## Work to be completed
Transcribe the whole listing without a single picture.

start

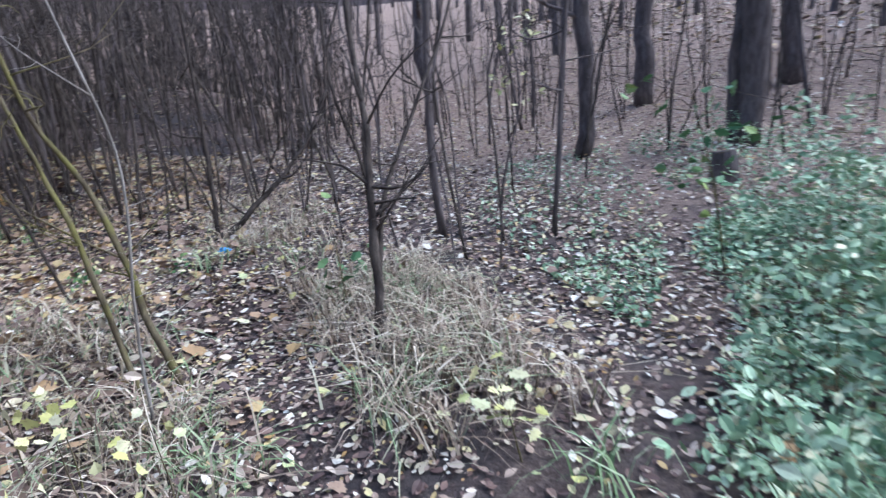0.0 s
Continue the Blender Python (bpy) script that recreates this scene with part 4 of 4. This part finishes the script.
q = np.random.default_rng(51)
tufts("dry_grass", grass_spots(170, -5.9, -2.2, -3.75, -.6, q, .30), .30, 15, STRAW, "tussocks of long dry straw-coloured grass", 52)
tufts("dry_grass", grass_spots(95, -4.7, -2.6, -5.4, -4.45, q, .28), .31, 17, STRAW, "dry grass tussocks between the two trails", 53)
tufts("dry_grass", grass_spots(70, -2.6, -1.5, -2.3, -.3, q, .35), .22, 13, STRAW, "sparse dry grass by the brick facade", 54)
tufts("dry_grass", grass_spots(60, -2.2, .8, -5.0, -3.9, q, .5), .20, 12, STRAW, "sparse grass among fallen leaves", 56)

tufts("green_grass", grass_spots(75, -5.6, -1.8, -5.2, -1.2, q, .25), .24, 15, GREEN_GRASS, "fresh green grass blades among the leaves", 57)

q = np.random.default_rng(61)
cover = []
while len(cover) < 21000:
    near = len(cover) % 3 > 0
    x, y = (q.uniform(-6.4, -3.0), q.uniform(-8.5, -4.7)) if near else (q.uniform(-6.2, 1.0), q.uniform(-11.0, -6.2))
    e = trail_side(x, y)
    if e < -.26 + .3 * math.sin(3.1 * x + 1.7 * y) * math.sin(2.3 * y) - .3 * q.random() or (e > .15 and y < -6.2 and e < 2.0 and q.random() < .45):
        hump = (.42 * math.exp(-((e + 1.35) / .7) ** 2) if e < 0 else .0) * (1 + .5 * math.sin(5 * x) * math.sin(4 * y))
        cover.append(on_ground(x, y, q.random() ** .5 * (.07 + hump)))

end

## Exercise output
0.0 s
Continue the Blender Python (bpy) script that recreates this scene with part 4 of 4. This part finishes the script.
q = np.random.default_rng(51)
tufts("dry_grass", grass_spots(170, -5.9, -2.2, -3.75, -.6, q, .30), .30, 15, STRAW, "tussocks of long dry straw-coloured grass", 52)
tufts("dry_grass", grass_spots(95, -4.7, -2.6, -5.4, -4.45, q, .28), .31, 17, STRAW, "dry grass tussocks between the two trails", 53)
tufts("dry_grass", grass_spots(70, -2.6, -1.5, -2.3, -.3, q, .35), .22, 13, STRAW, "sparse dry grass by the brick facade", 54)
tufts("dry_grass", grass_spots(60, -2.2, .8, -5.0, -3.9, q, .5), .20, 12, STRAW, "sparse grass among fallen leaves", 56)

tufts("green_grass", grass_spots(75, -5.6, -1.8, -5.2, -1.2, q, .25), .24, 15, GREEN_GRASS, "fresh green grass blades among the leaves", 57)

q = np.random.default_rng(61)
cover = []
while len(cover) < 21000:
    near = len(cover) % 3 > 0
    x, y = (q.uniform(-6.4, -3.0), q.uniform(-8.5, -4.7)) if near else (q.uniform(-6.2, 1.0), q.uniform(-11.0, -6.2))
    e = trail_side(x, y)
    if e < -.26 + .3 * math.sin(3.1 * x + 1.7 * y) * math.sin(2.3 * y) - .3 * q.random() or (e > .15 and y < -6.2 and e < 2.0 and q.random() < .45):
        hump = (.42 * math.exp(-((e + 1.35) / .7) ** 2) if e < 0 else .0) * (1 + .5 * math.sin(5 * x) * math.sin(4 * y))
        cover.append(on_ground(x, y, q.random() ** .5 * (.07 + hump)))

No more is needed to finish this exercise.